--- What is needed ---
Scan the data beneath this task and copy each line that includes "with".
#### Information provided ####
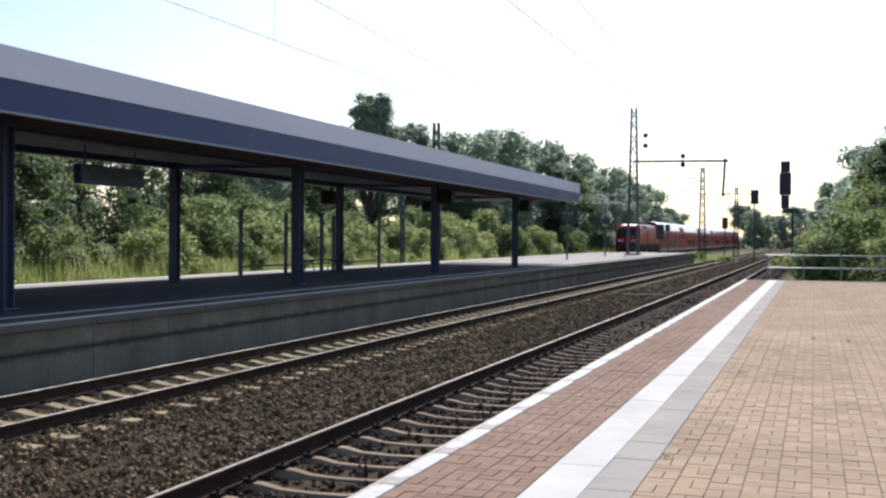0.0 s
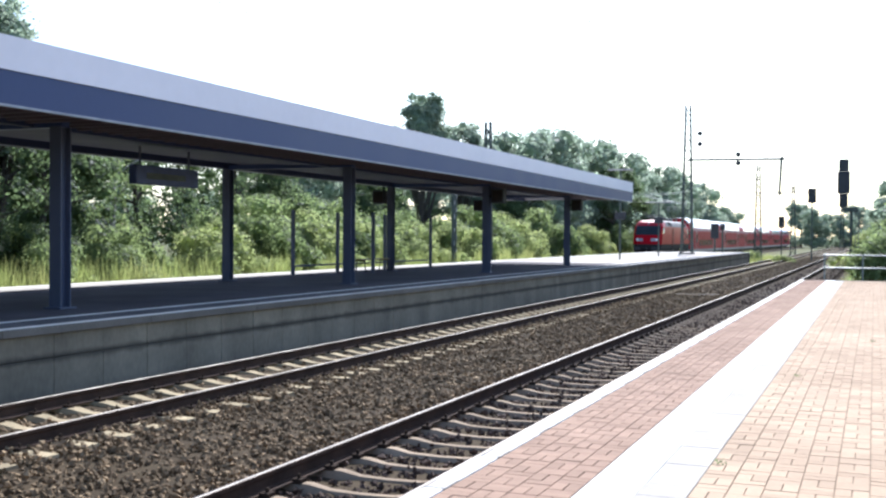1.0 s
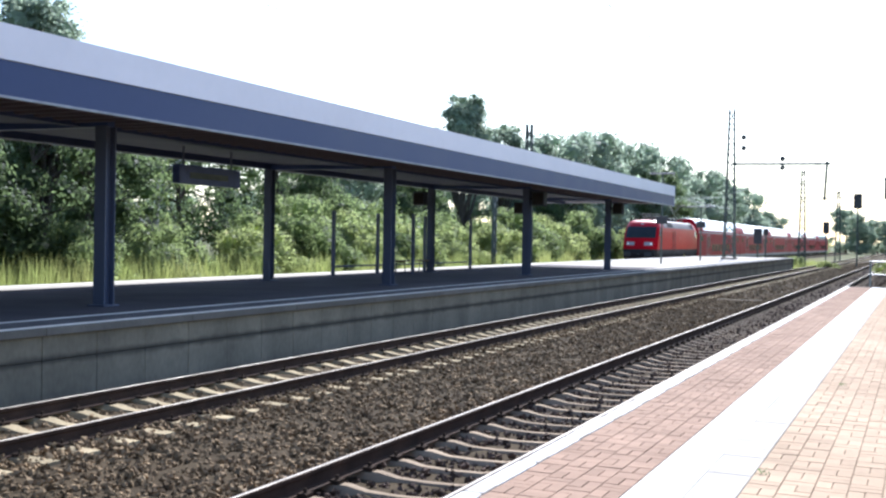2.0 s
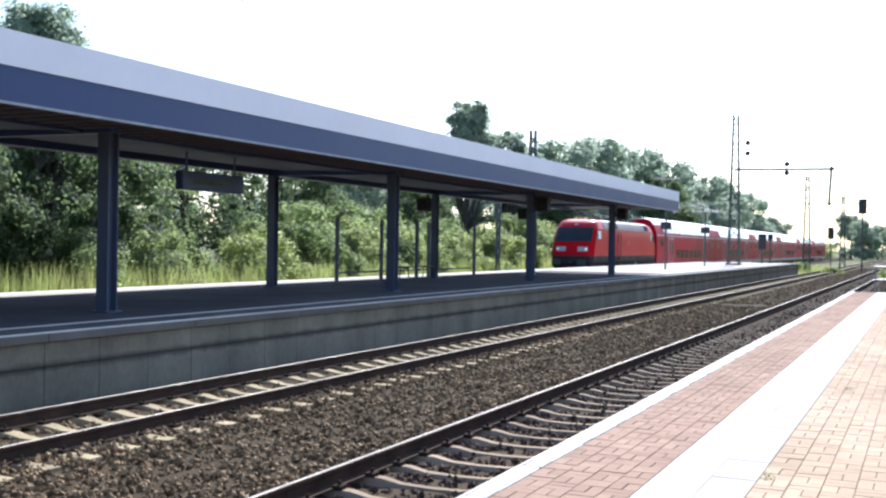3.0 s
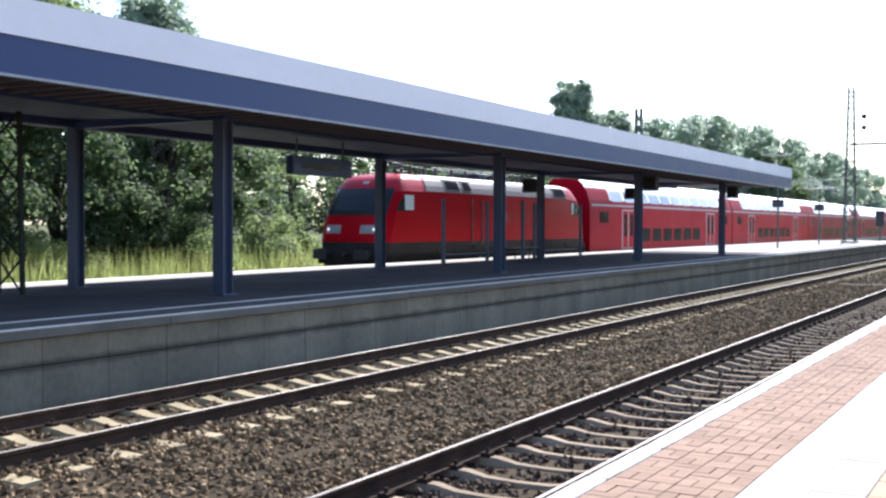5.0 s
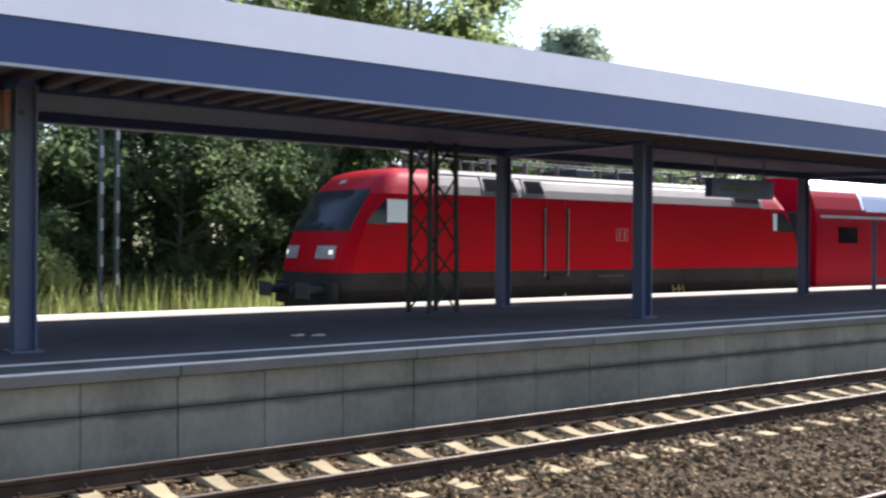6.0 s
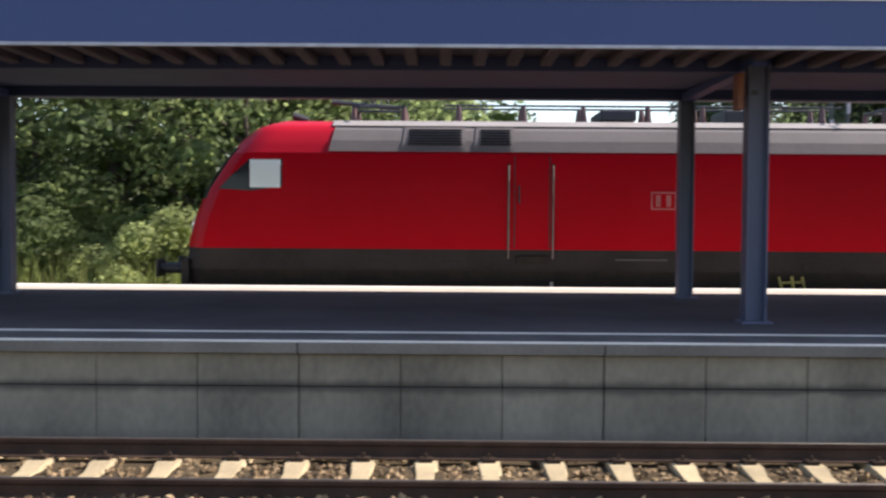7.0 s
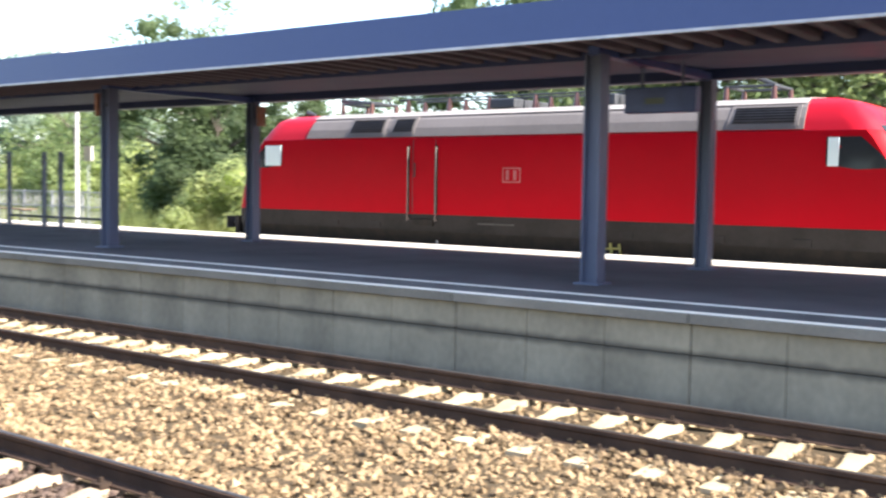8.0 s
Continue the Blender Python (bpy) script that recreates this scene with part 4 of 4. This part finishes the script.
def equipment():
    m1 = lattice_mast(-13.95, 86.5, ZP, 12.84, 0.85, 0.38, "tall grey lattice catenary mast on the platform end")
    part("cross_arm", bars(((0, 0, 7.62), (7.5, 0, 7.55), 0.10, 8)), "greensteel", m1)
    part("drop_post", bars(((7.25, 0, 7.75), (7.1, 0, 4.70), 0.10, 8), ((7.1, 0, 6.2), (8.1, 0, 6.3), 0.03), ((7.1, 0, 4.75), (8.6, 0, 5.6), 0.03)), "greensteel", m1)
    part("steady_arm", bars(((0, 0, 5.2), (3.2, 0, 6.3), 0.035), ((0, 0, 6.3), (3.2, 0, 6.35), 0.03), ((2.6, 0, 6.1), (4.2, 0, 5.0), 0.025)), "steel", m1)
    part("steady_arm", bars(((0, 0, 4.0), (-3.4, 0, 4.7), 0.035), ((0, 0, 5.0), (-3.4, 0, 4.8), 0.03)), "steel", m1)
    for x, z in ((0.95, 9.72), (0.95, 8.88), (3.95, 7.98), (3.95, 7.28)):
        b = part("balance_weight", ball(bmesh.new(), (x, 0, z), 0.21, 1, 0.5, 1, 12), "dark", m1, "dark round weight")
        part("hanger", bars(((0, 0, z + 0.25), (x, 0, z), 0.016, 4)) if x < 2 else bars(((x, 0, 7.6), (x, 0, z), 0.016, 4)), "wire", b)
    m2 = lattice_mast(-12.7, 130, -0.5, 10.86, 0.8, 0.36, "distant grey lattice catenary mast beside the tracks", leg=0.09)
    part("cross_arm", bars(((-3.0, 0, 10.4), (0, 0, 9.6), 0.05), ((0, 0, 8.1), (5.6, 0, 8.05), 0.06), ((-2.6, 0, 8.7), (0, 0, 8.1), 0.05), ((-3.0, 0, 9.6), (0, 0, 10.3), 0.04)), "greensteel", m2)
    m3 = lattice_mast(-11.8, 175, -0.5, 10.6, 0.8, 0.36, "far grey lattice catenary mast beside the tracks", step=1.4, leg=0.09)
    part("cross_arm", bars(((-3.0, 0, 8.6), (5.6, 0, 8.6), 0.06), ((0, 0, 9.6), (-3, 0, 8.7), 0.04)), "greensteel", m3)
    m4 = lattice_mast(-6.0, 230, -0.5, 11, 0.8, 0.36, "far grey lattice catenary mast beside the tracks", step=1.6, leg=0.1)
    part("cross_arm", bars(((-5.0, 0, 8.4), (5.6, 0, 8.4), 0.07)), "greensteel", m4)
    lattice_mast(-25.15, 70, -0.5, 10.2, 0.55, 0.34, "green grey lattice mast behind the far track")
    lattice_mast(-16.1, 12.1, ZP, 4.05, 0.66, 0.60, "dark green lattice steel support under the platform canopy", steel="darkgreen", step=0.6, leg=0.05, footing=False)
    beam_mast(-24.5, 8.9, 8.0, "steel catenary mast with pale sunlit dashes behind the track")
    beam_mast(-24.5, 62.0, 8.0, "steel catenary mast with pale sunlit dashes behind the track")
    beam_mast(-24.5, -44.0, 8.0, "steel catenary mast with pale sunlit dashes behind the track")

    def wire(x, z, y0, y1, span=55.0, sag=0.0):
        bm = bmesh.new()
        y = y0
        while y < y1:
            prev = None
            for i in range(9):
                k = i / 8
                p = (x, y + span * k, z - sag * 4 * k * (1 - k))
                if prev:
                    bar(bm, prev, p, 0.009, 4)
                prev = p
            y += span
        return bm

    for xc, y0 in ((-9.1, -45), (-4.25, -45), (-21.65, -101)):
        ca = empty("overhead_line", "thin dark overhead contact line with droppers", "overhead line")
        zc = 5.62
        part("contact_wire", wire(xc, zc, y0, 330), "wire", ca)
        part("carrier_wire", wire(xc, 7.0, y0, 330, 55, 0.62), "wire", ca)
        y = y0
        while y < 330:
            for i in range(1, 8):
                k = i / 8
                part("dropper", bars(((xc, y + 55 * k, zc), (xc, y + 55 * k, 7.0 - 2.48 * k * (1 - k)), 0.0035, 4)), "wire", ca)
            y += 55
    # signals
    sg = empty("main_signal", "dark main railway signal on a grey post", "signal", m=pose(-1.85, 75, 0))
    part("head", boxes((-0.38, 0.40, -0.15, 0.05, 5.15, 6.65), bevel=0.04), "dark", sg)
    part("top_panel", boxes((-0.30, 0.32, -0.12, 0.03, 6.66, 7.45), bevel=0.02), "dark", sg)
    part("lower_panel", boxes((-0.26, 0.28, -0.12, 0.03, 4.25, 5.14), bevel=0.02), "dark", sg)
    part("bracket", boxes((-0.1, 0.9, -0.08, 0.08, 3.95, 4.24)), "greensteel", sg)
    part("post", bars(((0.50, 0, -0.55), (0.50, 0, 4.2), 0.09, 8)), "greensteel", sg)
    part("ladder", bars(((0.75, 0.1, -0.55), (0.75, 0.1, 4.1), 0.025, 4), ((0.95, 0.1, -0.55), (0.95, 0.1, 4.1), 0.025, 4)), "steel", sg)
    for x, y, z0, z1, zt, w in ((-6.15, 120, -0.5, 6.0, 7.6, 0.42), (-13.6, 100, -0.5, 2.1, 3.5, 0.36), (-12.9, 100, -0.5, 2.9, 3.5, 0.22), (-11.6, 150, -0.5, 3.6, 5.2, 0.4)):
        s = empty("line_signal", "small dark railway signal on a post beside the tracks", "signal", m=pose(x, y, 0))
        part("post", bars(((0, 0, z0), (0, 0, z1 + 0.2), 0.08, 8)), "greensteel", s)
        part("head", boxes((-w, w, -0.12, 0.1, z1, zt), bevel=0.04), "dark", s)
        part("hood", boxes((-w * 0.6, w * 0.6, -0.35, -0.1, zt - 0.35, zt - 0.28)), "dark", s)
    # lamps on the open part of the platform
    for x, y, zt, arm in ((-13.9, 62, 6.1, 1.2), (-14.35, 76.5, 4.65, 1.6)):
        l = empty("platform_lamp", "slim grey platform lamp with a horizontal tube", "lamp", m=pose(x, y, ZP))
        part("post", bars(((0, 0, 0), (0, 0, zt - ZP), 0.055, 8)), "greensteel", l)
        part("lamp_tube", boxes((-arm * 0.62, arm * 0.62, -0.08, 0.08, zt - ZP, zt - ZP + 0.1), bevel=0.02), "lampcover", l, "pale lamp housing")
        part("sign_box", boxes((-0.32, 0.32, -0.06, 0.06, 2.35, 2.8), bevel=0.02), "dark", l, "dark sign box")
    # shelter
    sh = empty("wind_shelter", "glass wind shelter with dark posts on the platform", "shelter")
    for x, y in ((-17.55, 30.2), (-17.55, 33.3), (-17.55, 37.2), (-17.4, 41.4), (-16.2, 33.4)):
        part("post", boxes((x - 0.05, x + 0.05, y - 0.06, y + 0.06, ZP - 0.02, 2.95), bevel=0.01), "colblue", sh)
    for y0, y1 in ((30.3, 33.2), (33.4, 37.1), (37.3, 41.3)):
        g = part("pane", boxes((-17.56, -17.545, y0, y1, 1.15, 2.8)), "shelterglass", sh, "clear glass pane")
        g.visible_shadow = False
    part("lower_rail", boxes((-17.58, -17.52, 30.2, 41.4, 1.08, 1.14)), "colblue", sh)
    s2 = empty("wind_shelter", "low glass wind shelter with dark posts near the platform steps", "shelter")
    for y in (-29.2, -27.4, -26.6, -24.4):
        part("post", boxes((-17.6, -17.5, y - 0.06, y + 0.06, ZP - 0.02, 2.95), bevel=0.01), "colblue", s2)
    for y0, y1 in ((-29.1, -27.5), (-26.5, -24.5)):
        g = part("pane", boxes((-17.56, -17.545, y0, y1, 1.15, 2.8)), "shelterglass", s2, "clear glass pane")
        g.visible_shadow = False
    part("lower_rail", boxes((-17.59, -17.51, -29.2, -24.4, 1.06, 1.13)), "dark", s2)
    be = empty("bench", "dark slatted bench beside the wind shelter", "bench", m=pose(-16.9, 34.8, ZP))
    for i in range(4):
        part("slat", boxes((-0.22 + i * 0.12, -0.12 + i * 0.12, -1.2, 1.2, 0.42, 0.46), bevel=0.01), "wood", be)
    for y in (-0.95, 0.95):
        for x in (-0.17, 0.17):
            part("leg", bars(((x * 1.15, y, 0.0), (x * 0.85, y, 0.42), 0.022, 8)), "dark", be)
        part("bearer", boxes((-0.21, 0.21, y - 0.025, y + 0.025, 0.38, 0.418), bevel=0.006), "dark", be)
    # hanging signs
    for nm, lb, y0, y1, z0, z1, n in (("station_sign", "dark blue hanging station name sign", 18.55, 20.8, 3.20, 3.62, 3), ("train_display", "dark hanging train display box", -7.60, -6.45, 3.28, 3.66, 2)):
        s = empty(nm, lb, "sign")
        part("panel", boxes((-14.8, -14.6, y0, y1, z0, z1), bevel=0.02), "signblue", s)
        for y in (y0 + 0.25, y1 - 0.25):
            part("hanger", bars(((-14.7, y, z1), (-14.7, y, 4.1), 0.025, 6)), "colblue", s)
        for x in (-14.598, -14.802):
            part("lettering_bar", boxes((x - 0.004, x + 0.004, y0 + 0.35, y1 - 0.5, z0 + 0.13, z1 - 0.16)), "greensteel", s, "dull lettering bar")
    for x, y, d in ((XN, COLY[4], -0.22), (XN, COLY[2], -0.30), (XFR, COLY[2], 0.26)):
        s = empty("section_sign", "orange red square sign on a canopy column", "sign")
        part("panel", boxes((x - 0.11, x + 0.11, y + d - 0.04, y + d + 0.04, 3.42, 3.86), bevel=0.01), "signred", s)
        part("clamp", boxes((x - 0.03, x + 0.03, min(y + d, y), max(y + d, y), 3.6, 3.66)), "dark", s)
    for x, y, d in ((XN, COLY[7], 1), (XN, COLY[8], 1), (XFR, COLY[7], -1), (XFR, COLY[8], -1)):
        s = empty("loudspeaker", "dark loudspeaker box bracketed to a canopy column", "loudspeaker")
        xa, xb = sorted((x + d * 0.22, x + d * 0.70))
        part("case", boxes((xa, xb, y - 0.17, y + 0.17, 3.32, 3.84), bevel=0.03), "dark", s)
        part("grille", boxes((xa + 0.05, xb - 0.05, y - 0.18, y - 0.165, 3.38, 3.78), bevel=0.004), "under", s, "dark grille")
        xa, xb = sorted((x + d * 0.05, x + d * 0.24))
        part("bracket", boxes((xa, xb, y - 0.03, y + 0.03, 3.54, 3.62)), "dark", s)
    # rails beyond the brick platform
    rl = empty("pipe_railing", "pale steel pipe railing at the platform end", "railing")
    for z in (0.95, 1.47):
        part("rail", bars(((-1.85, 46, z), (8.5, 46, z), 0.032, 8)), "lampcover", rl)
    for i in range(8):
        part("post", bars(((-1.8 + i * 1.45, 46, -0.6), (-1.8 + i * 1.45, 46, 1.5), 0.032, 8)), "steel", rl)
    # far end of the station beyond the canopy columns
    pl = empty("white_lamp_post", "white lamp post on the far platform edge", "lamp", m=pose(-19.3, -28.4, ZP - 0.05))
    part("post", bars(((0, 0, 0), (0, 0, 5.2), 0.07, 10, 0.05)), "coachpale", pl)
    part("lamp_head", boxes((-0.1, 0.6, -0.1, 0.1, 5.15, 5.28), bevel=0.03), "coachpale", pl)
    part("sign", boxes((0.1, 0.14, 0.55, 0.95, 1.95, 2.4)), "whiteslab", pl, "small white sign")
    part("sign_post", bars(((0.12, 0.75, 0.0), (0.12, 0.75, 2.0), 0.025, 6)), "steel", pl)
    fe = empty("mesh_fence", "pale green steel fence beside the far track", "fence")
    for i in range(12):
        part("post", boxes((-24.73, -24.67, -34.0 - i * 2.0, -33.94 - i * 2.0, -0.55, 1.75)), "coachpale", fe)
    for z in (0.45, 1.1, 1.68):
        part("rail", boxes((-24.72, -24.68, -56.0, -33.95, z, z + 0.05)), "coachpale", fe)
    for i in range(88):
        part("picket", boxes((-24.71, -24.69, -55.9 + i * 0.25, -55.87 + i * 0.25, 0.1, 1.7)), "coachpale", fe)
    b2 = copy_thing(be, pose(-18.6, -31.0, ZP - 0.03))
    b3 = copy_thing(be, pose(-18.6, -36.0, ZP - 0.03))
    for x, y, r in ((-12.98, 7.36, 10), (-12.82, 7.60, 50)):
        pa = raw("paper_scrap", [(-0.09, -0.05, 0), (0.09, -0.06, 0.004), (0.10, 0.05, 0.012), (0.0, 0.07, 0.02), (-0.08, 0.05, 0.006), (-0.09, -0.05, 0.006), (0.09, -0.06, 0.01), (0.10, 0.05, 0.018), (0.0, 0.07, 0.026), (-0.08, 0.05, 0.012)],
                 [(4, 3, 2, 1, 0), (5, 6, 7, 8, 9), (0, 1, 6, 5), (1, 2, 7, 6), (2, 3, 8, 7), (3, 4, 9, 8), (4, 0, 5, 9)], "whiteslab")
        tagged(pa, "crumpled white scrap of paper on the platform", "paper").matrix_basis = pose(x, y, ZP + 0.002, 0, 0, r)
    wv, wf = leaf_cloud([(0, 0, 0.015), (0.035, 0.03, 0.02)], [0.033, 0.026], 14000, 0.012, 78, 0.8)
    for x, y in ((-0.72, 12.4), (0.55, 16.9), (0.05, 17.1), (-0.9, 7.4)):
        w = raw("weed", wv, wf, "leafdark")
        tagged(w, "tiny weed growing in a paving joint", "weed", kind="stuff").matrix_basis = pose(x, y, ZN - 0.01)


equipment()


# ---- building the place ----
far_platform()
canopy()
NEAR = near_platform()
LOCOMOTIVE = locomotive()
COACHES = [coach()]
for i in range(5):
    COACHES.append(copy_thing(COACHES[0], pose(-21.65, 150 + 27 * i, 0)))
meadow()
plants()
track(*TRACKS[0][1:], -60, 330, (-8, 165))
track(*TRACKS[1][1:], -60, 330, (-30, 145))
track(*TRACKS[2][1:], -90, 330, (-60, -20))
near_platform_pieces(NEAR)

FRONT = [(0, 129.0), (0.5, 118.6), (1, 108.1), (1.5, 97.6), (2.5, 77.5), (3.5, 57.8), (4.5, 39.1), (5.3, 24.6), (5.5, 20.95), (6, 11.95), (6.5, 2.92), (7, -5.82), (7.5, -14.46), (8, -23.0)]


def motions():
    walk(LOCOMOTIVE, [(t, pose(-21.65, y, 0)) for t, y in FRONT])
    for i, c in enumerate(COACHES):
        walk(c, [(t, pose(-21.65, y + LOCO + COACH * i, 0)) for t, y in FRONT])


motions()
####
--- Solution for this task ---
Continue the Blender Python (bpy) script that recreates this scene with part 4 of 4. This part finishes the script.
    beam_mast(-24.5, 8.9, 8.0, "steel catenary mast with pale sunlit dashes behind the track")
    beam_mast(-24.5, 62.0, 8.0, "steel catenary mast with pale sunlit dashes behind the track")
    beam_mast(-24.5, -44.0, 8.0, "steel catenary mast with pale sunlit dashes behind the track")
        ca = empty("overhead_line", "thin dark overhead contact line with droppers", "overhead line")
        l = empty("platform_lamp", "slim grey platform lamp with a horizontal tube", "lamp", m=pose(x, y, ZP))
    sh = empty("wind_shelter", "glass wind shelter with dark posts on the platform", "shelter")
    s2 = empty("wind_shelter", "low glass wind shelter with dark posts near the platform steps", "shelter")